Five times since 1977, when his failing body rendered him unfit work, Smitherman has asked the VA to award him disability pay. Five times the VA has rejected his claim, and a decision on his sixth appeal is expected any day.
"I think they're gonna turn me down again," he said last week.
It was a broiling summer day off Bikini Atoll in the South Pacific when a farm boy from Big Stone Gap, Va., saw the most amazing sight that he would ever see.
"They said they were going to drop a bomb and there really wasn't anything to it." John Smitherman remembered last week. "They told us to make sure that we didn't look directly at the bomb when it exploded."
But the curiosity of youth was overwhelming.
"It was just a huge ball of fire -- just looked like a whole section of the ocean was actually on fire -- big rolling balls of fire started going up in the air."
The sea welled up and surged forth from ground zero, tossing about the destroyer Allen M. Summer beneath Smitherman's feet. Hours later, he recalls, the Summer -- one of more than 100 ships taking part in an exercise called Operation Crossroads in 1946 -- steamed into the lagoon where unmanned target ships had been anchored to test how they would weather the blast and to determine if they could later be rid of nuclear contamination.
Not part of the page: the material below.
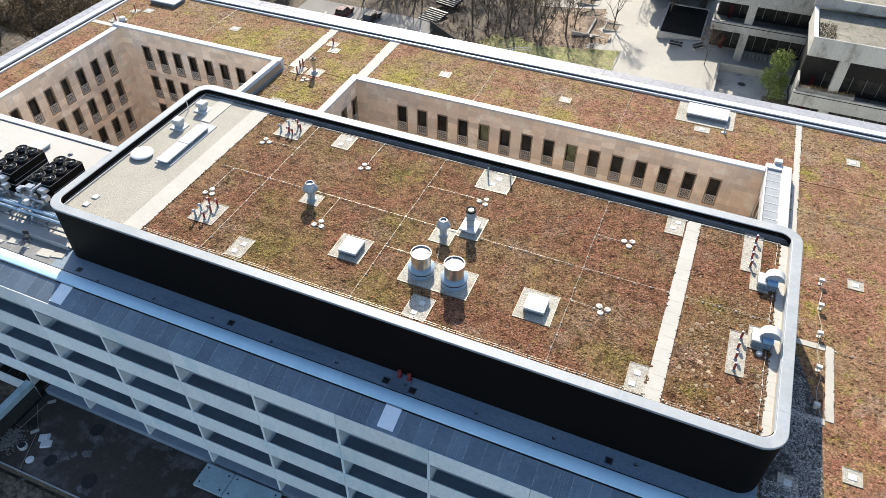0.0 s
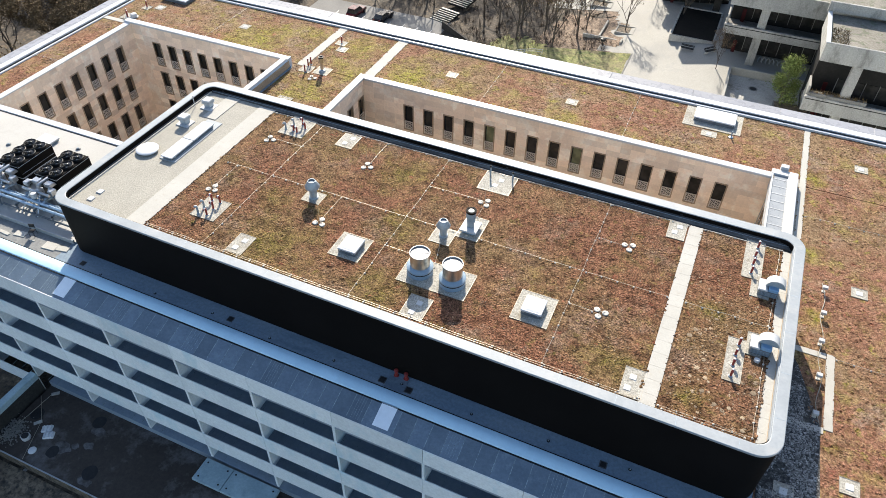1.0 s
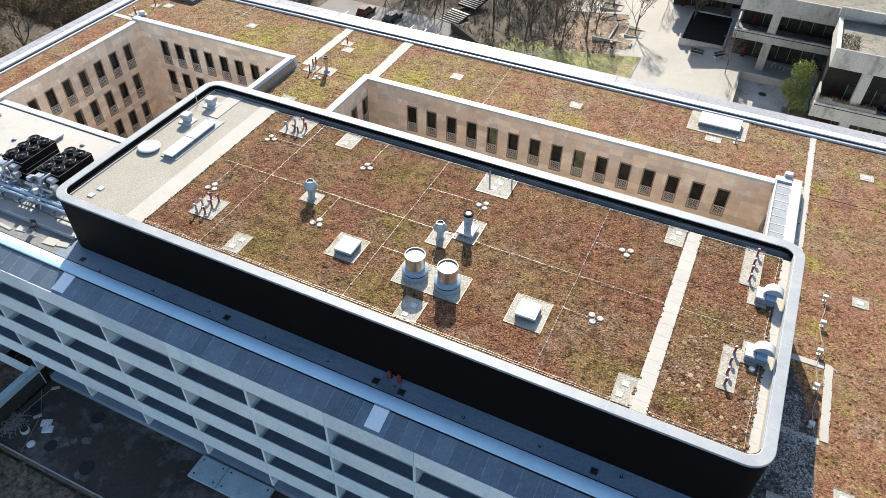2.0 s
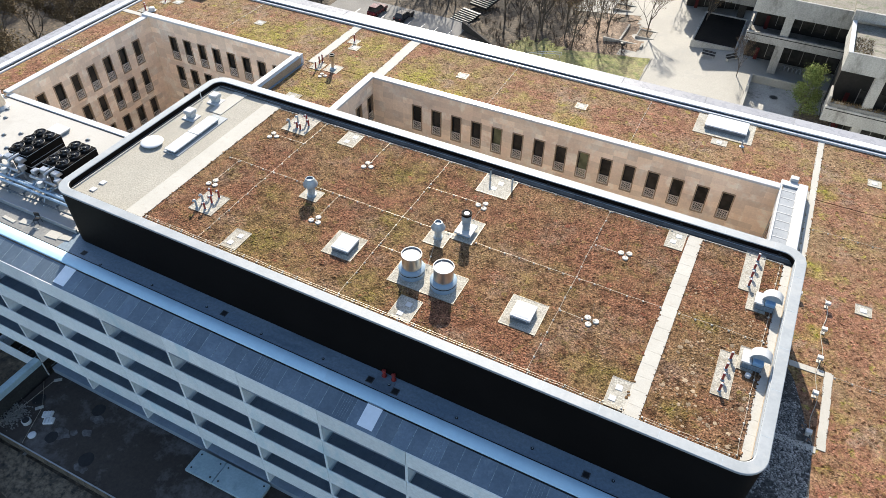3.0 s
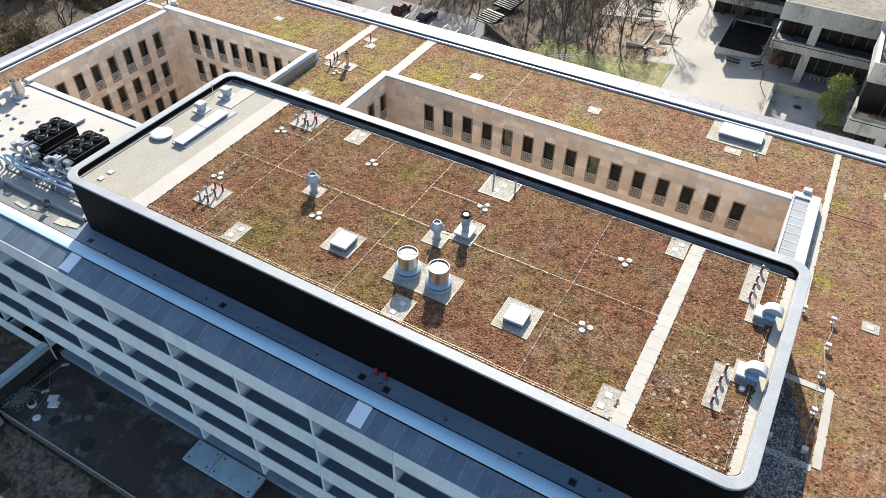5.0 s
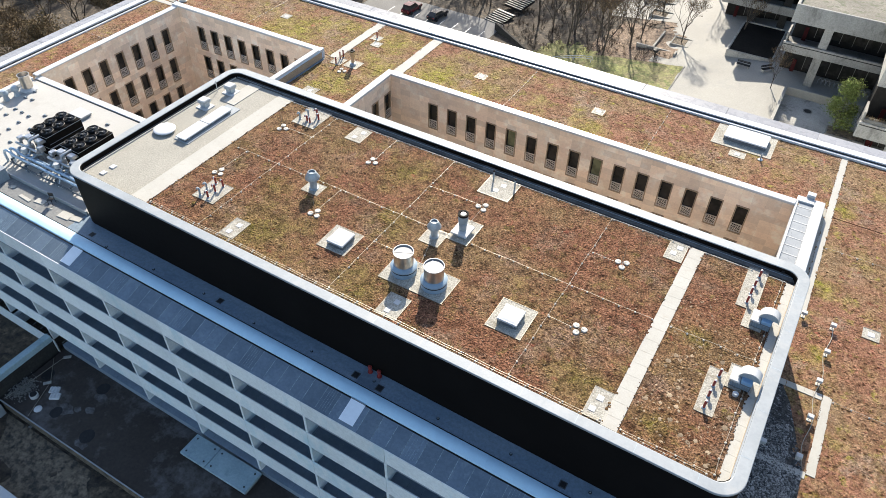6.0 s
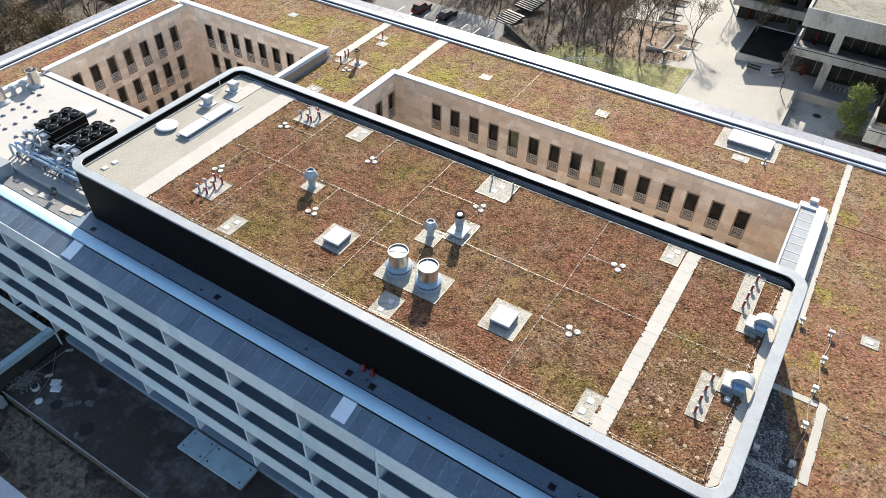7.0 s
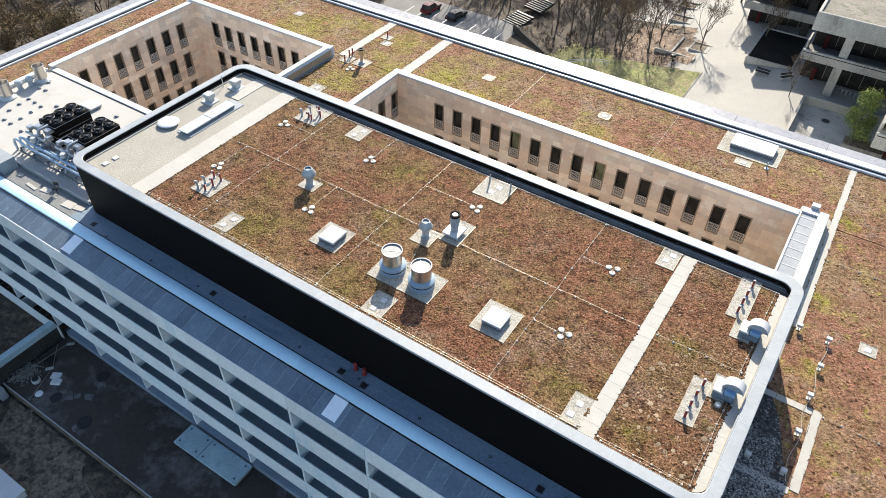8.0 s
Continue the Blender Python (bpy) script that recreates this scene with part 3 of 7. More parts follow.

They called me to go help fight a fire on the aircraft carrier Independence, which was one of the target ships. We went up there three times."
Fighting the fire was hot work.
"Right after that, we all went swimming in the lagoon there," Smitherman said. "There were dead fish around there, lots of them, but they said,"Nothing to worry about, no harmful effects,' and there were not restrictions to us whatsoever."
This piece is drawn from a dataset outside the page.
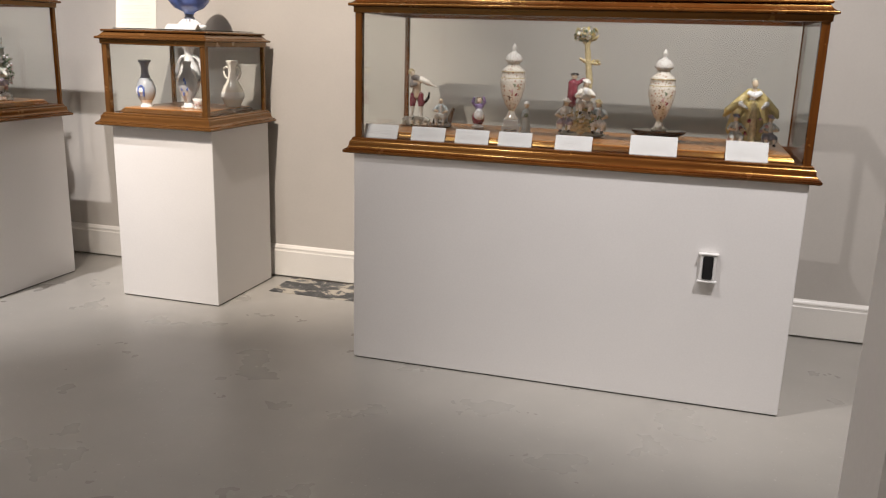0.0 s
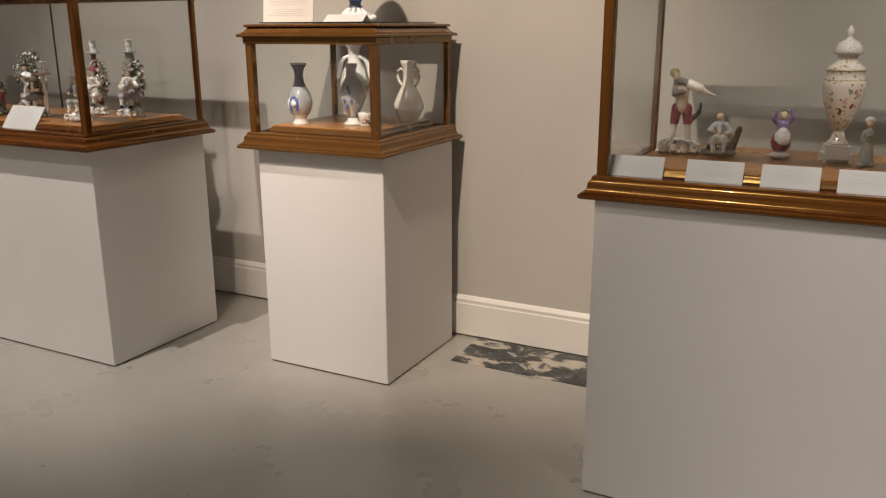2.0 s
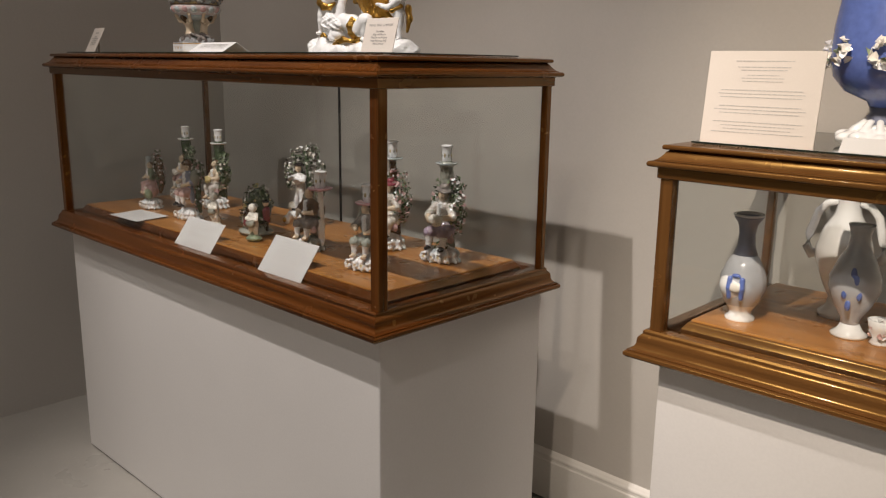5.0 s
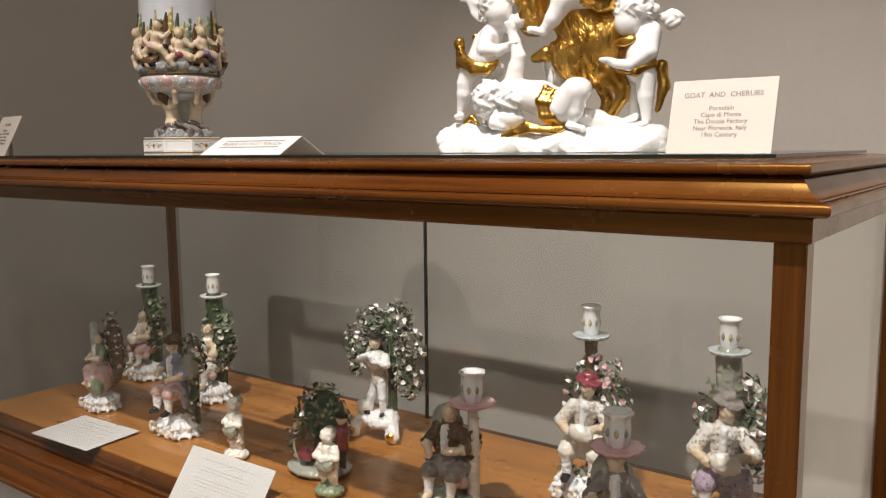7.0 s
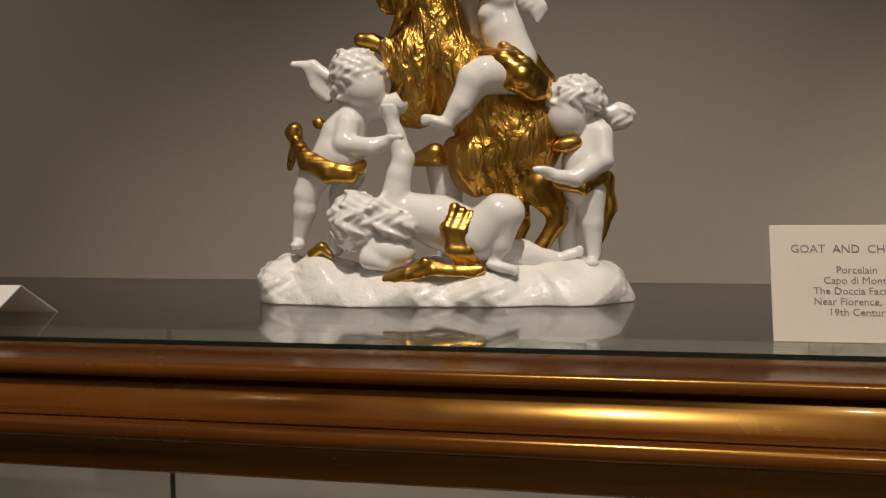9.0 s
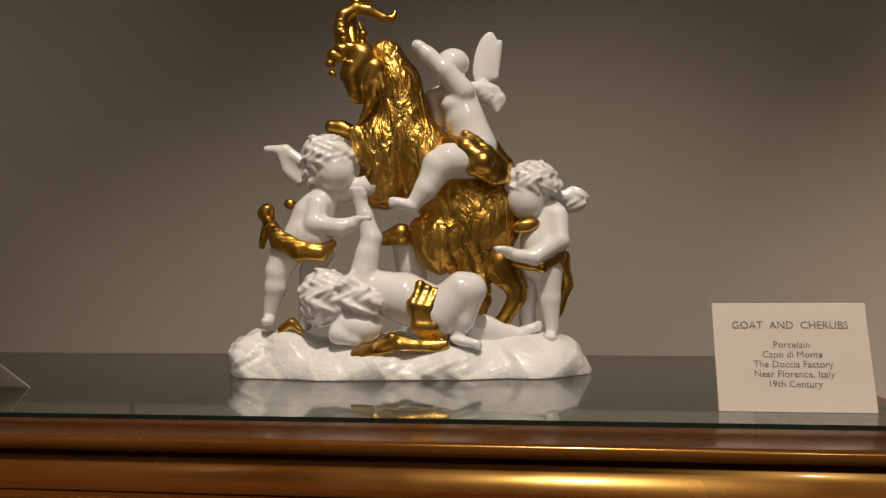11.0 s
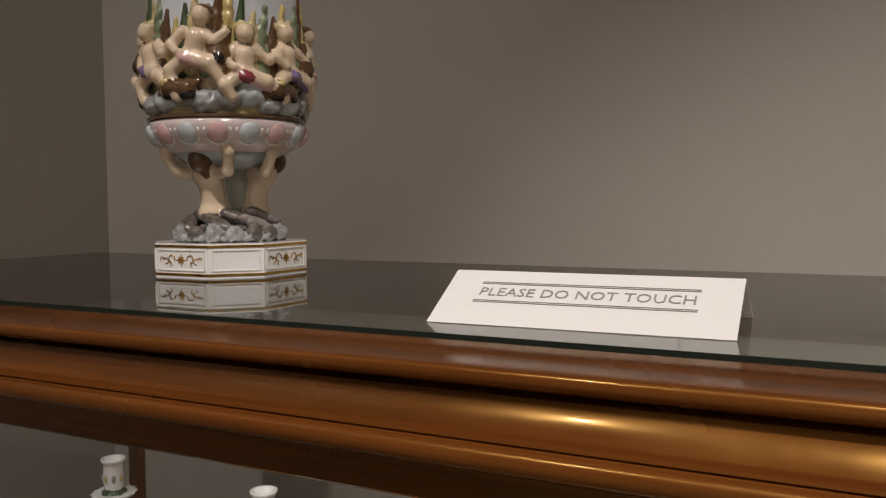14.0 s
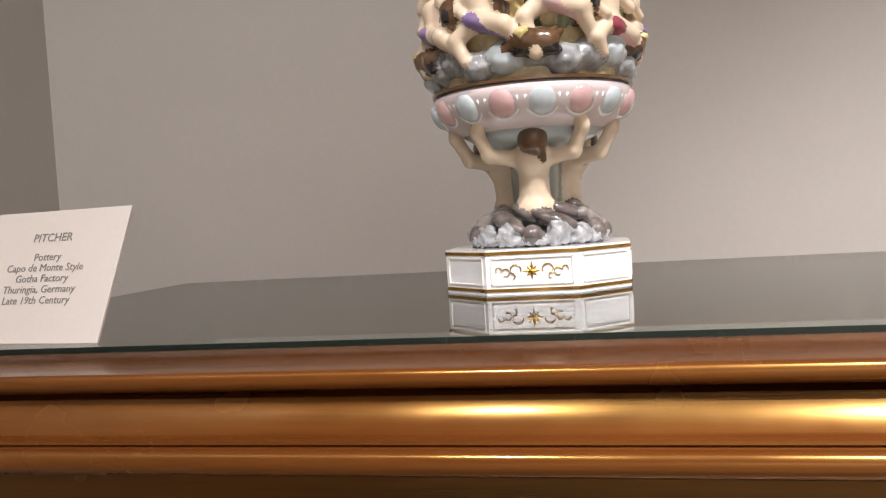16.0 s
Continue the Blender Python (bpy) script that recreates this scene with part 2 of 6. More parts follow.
M = {
    "wall": paint("warm_grey_wall_paint", (0.47, 0.44, 0.40), 0.42, 0.075, 1.6, 0.10, 120),
    "wall_far": paint("grey_wall_paint", (0.49, 0.465, 0.43), 0.5, 0.05, 1.2, 0.2, 90),
    "ceiling": paint("ceiling_white", (0.7, 0.68, 0.64), 0.8),
    "pedestal": paint("white_pedestal_paint", (0.74, 0.72, 0.70), 0.45, 0.03, 2.0, 0.10, 140),
    "trim": paint("cream_trim_paint", (0.74, 0.71, 0.66), 0.3, 0.04, 3.0, 0.08, 100),
    "floor": floor_paint(),
    "patch": bare_patch(),
    "wood_x": wood("mahogany_long", (0.040, 0.0105, 0.0034), (0.094, 0.0280, 0.0052), (0.130, 0.0410, 0.0076), 0),
    "wood_y": wood("mahogany_deep", (0.040, 0.0105, 0.0034), (0.094, 0.0280, 0.0052), (0.130, 0.0410, 0.0076), 1),
    "wood_z": wood("mahogany_upright", (0.040, 0.0105, 0.0034), (0.094, 0.0280, 0.0052), (0.130, 0.0410, 0.0076), 2),
    "shelf": wood("golden_oak_veneer", (0.27, 0.105, 0.024), (0.38, 0.16, 0.038), (0.47, 0.215, 0.055), 0, 0.3, 0.2),
    "walnut_x": wood("walnut_long", (0.056, 0.023, 0.0075), (0.105, 0.045, 0.013), (0.130, 0.058, 0.0165), 0),
    "walnut_y": wood("walnut_deep", (0.056, 0.023, 0.0075), (0.105, 0.045, 0.013), (0.130, 0.058, 0.0165), 1),
    "walnut_z": wood("walnut_upright", (0.056, 0.023, 0.0075), (0.105, 0.045, 0.013), (0.130, 0.058, 0.0165), 2),
    "glass": glass("clear_glass", (0.97, 0.98, 0.975)),
    "glass_top": glass("greenish_plate_glass", (0.86, 0.91, 0.88), 0.01),
    "glass_edge": plain("dark_green_glass_edge", (0.010, 0.018, 0.014), 0.15),
    "white": porcelain("white_glazed_porcelain", (0.87, 0.87, 0.87), 0.14, 0.02),
    "chalk": porcelain("rough_white_porcelain", (0.84, 0.84, 0.83), 0.36, 0.07, 0.85, 45),
    "bisque": porcelain("cream_porcelain", (0.83, 0.79, 0.71), 0.2, 0.05),
    "gold": gilt("burnished_gold", (60, 0.7, 0.6, 0.18, 0.002)),
    "fleece": gilt("gilded_fleece", (85, 0.42, 1.6, 0.85, 0.005)),
    "flesh": porcelain("ivory_porcelain", (0.72, 0.58, 0.42), 0.14, 0.06),
    "pink": porcelain("rose_porcelain", (0.64, 0.42, 0.41), 0.15, 0.12),
    "rose_white": porcelain("rose_white_porcelain", (0.66, 0.57, 0.56), 0.15, 0.06),
    "sky": porcelain("pale_sky_porcelain", (0.70, 0.74, 0.80), 0.13, 0.12, 0.1, 14),
    "candy": porcelain("candy_pink_porcelain", (0.74, 0.42, 0.46), 0.15, 0.06),
    "crimson": porcelain("crimson_porcelain", (0.26, 0.05, 0.07), 0.2, 0.2),
    "purple": porcelain("violet_porcelain", (0.24, 0.17, 0.34), 0.2, 0.15),
    "blue": porcelain("pale_blue_porcelain", (0.55, 0.61, 0.63), 0.15, 0.08),
    "cobalt": porcelain("cobalt_blue_porcelain", (0.12, 0.18, 0.50), 0.25, 0.1),
    "slate": porcelain("slate_blue_porcelain", (0.23, 0.25, 0.34), 0.3, 0.12),
    "sprig": sprigged("sprigged_white_porcelain", (0.74, 0.71, 0.66), ((0.50, 0.26, 0.26), (0.36, 0.40, 0.28), (0.58, 0.44, 0.42)), 190),
    "brocade": sprigged("brocaded_pink_porcelain", (0.56, 0.38, 0.36), ((0.30, 0.06, 0.10), (0.60, 0.45, 0.20), (0.25, 0.16, 0.30)), 210),
    "lilac": sprigged("brocaded_lilac_porcelain", (0.42, 0.34, 0.44), ((0.20, 0.08, 0.22), (0.60, 0.52, 0.30), (0.60, 0.50, 0.55)), 210),
    "grey_blue": porcelain("grey_blue_porcelain", (0.50, 0.52, 0.56), 0.25, 0.08),
    "yellow": porcelain("yellow_porcelain", (0.56, 0.45, 0.18), 0.2, 0.15),
    "green": porcelain("leaf_green_porcelain", (0.055, 0.085, 0.04), 0.25, 0.3),
    "leaf": porcelain("pale_green_porcelain", (0.22, 0.27, 0.17), 0.25, 0.25),
    "brown": porcelain("brown_porcelain", (0.12, 0.065, 0.03), 0.2, 0.3),
    "black": porcelain("black_porcelain", (0.022, 0.018, 0.018), 0.15, 0.2),
    "straw": porcelain("gilded_cream_porcelain", (0.56, 0.46, 0.25), 0.2, 0.3, 0.4, 90),
    "stone": porcelain("dark_stone_porcelain", (0.12, 0.10, 0.09), 0.2, 0.45, 0.5, 70),
    "wave": porcelain("blue_grey_wave_porcelain", (0.33, 0.335, 0.335), 0.16, 0.35, 0.5, 90),
    "urn_paint": sprigged("painted_cream_porcelain", (0.74, 0.69, 0.60), ((0.42, 0.20, 0.12), (0.50, 0.34, 0.24), (0.40, 0.36, 0.24)), 85),
    "rock": porcelain("grey_rock_porcelain", (0.26, 0.23, 0.21), 0.22, 0.35, 0.4, 40),
    "grey": porcelain("grey_green_porcelain", (0.34, 0.35, 0.30), 0.25, 0.1),
    "card": paint("ivory_card", (0.69, 0.63, 0.57), 0.6, 0.02, 4.0, 0.04, 300),
    "paper": paint("white_card", (0.64, 0.63, 0.62), 0.6, 0.02, 4.0, 0.04, 300),
    "faint": plain("faint_ink", (0.48, 0.46, 0.44), 0.7),
    "type": plain("typed_ink", (0.24, 0.225, 0.21), 0.7),
    "plastic": plain("white_plastic", (0.75, 0.74, 0.72), 0.35),
    "dark_plastic": plain("black_plastic", (0.012, 0.012, 0.013), 0.3),
    # black metal; also the black of the shade strip under the pedestals
    "iron_and_shade": plain("black_metal_and_foot_shade", (0.03, 0.03, 0.03), 0.45, 0.6),
    "stand": wood("dark_stand_wood", (0.012, 0.005, 0.004), (0.03, 0.012, 0.008), (0.06, 0.022, 0.012), 0),
}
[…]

Later he witnessed a second, and more powerful, blast, from the fantail from the Sumner.
"We got peppered with those little debris,"he said. "We were sittin' there -- I didn't have a T-shirt on, just shorts and tennis shoes."
John Smitherman is president of the National Association of Atomic Veterans, a group of about 8,000 veterans who participated in the 235 atomic tests staged by the military between 1945 and 1963.
For many of those veterans, it was years before medical problems they blame on that exposure began to surface. For Smitherman, the inklings came early.
"We were still out there when I began to get some burns on my feet and legs, about the size of silver dollars," he recalled.
Doctors on board the Sumner dabbed a little salve on them, but that was not enough. Seven months later he was hospitalized in Hawaii, and seven months after that he received a medical discharge from the Navy. They told Smitherman that kidney problems were causing his legs to swell.
'We were still out there when I began to get some burns on my feet'
For years -- according to Smitherman, his family and acquaintances -- the periodic swelling continued. Now the doctors say his lymph system has turned against him.
He traveled to Japan, where doctors in a Hiroshima hospital that specializes in treatment of radiation victims said there was no doubt that the exposure triggered his ills.
But the VA has continued to reject his disability claim. He figures if they granted his disability claim, dating back to 1977, it would mean a single lump-sum payment of about $30,000 and monthly checks slightly in excess of $1,000. More important, it would mean a small pension for his wife of 22 years once he is gone.
"My wife has stood by me in everything," he said,"and she's suffered far more than me from watching me waste away."
Three decades and counting since the country boy went off to war, he retains a boyish faith in his country.
"If they called me tomorrow to help defend my country, I would. I love my country and I love my government. But I don't think there's any compassion at the VA."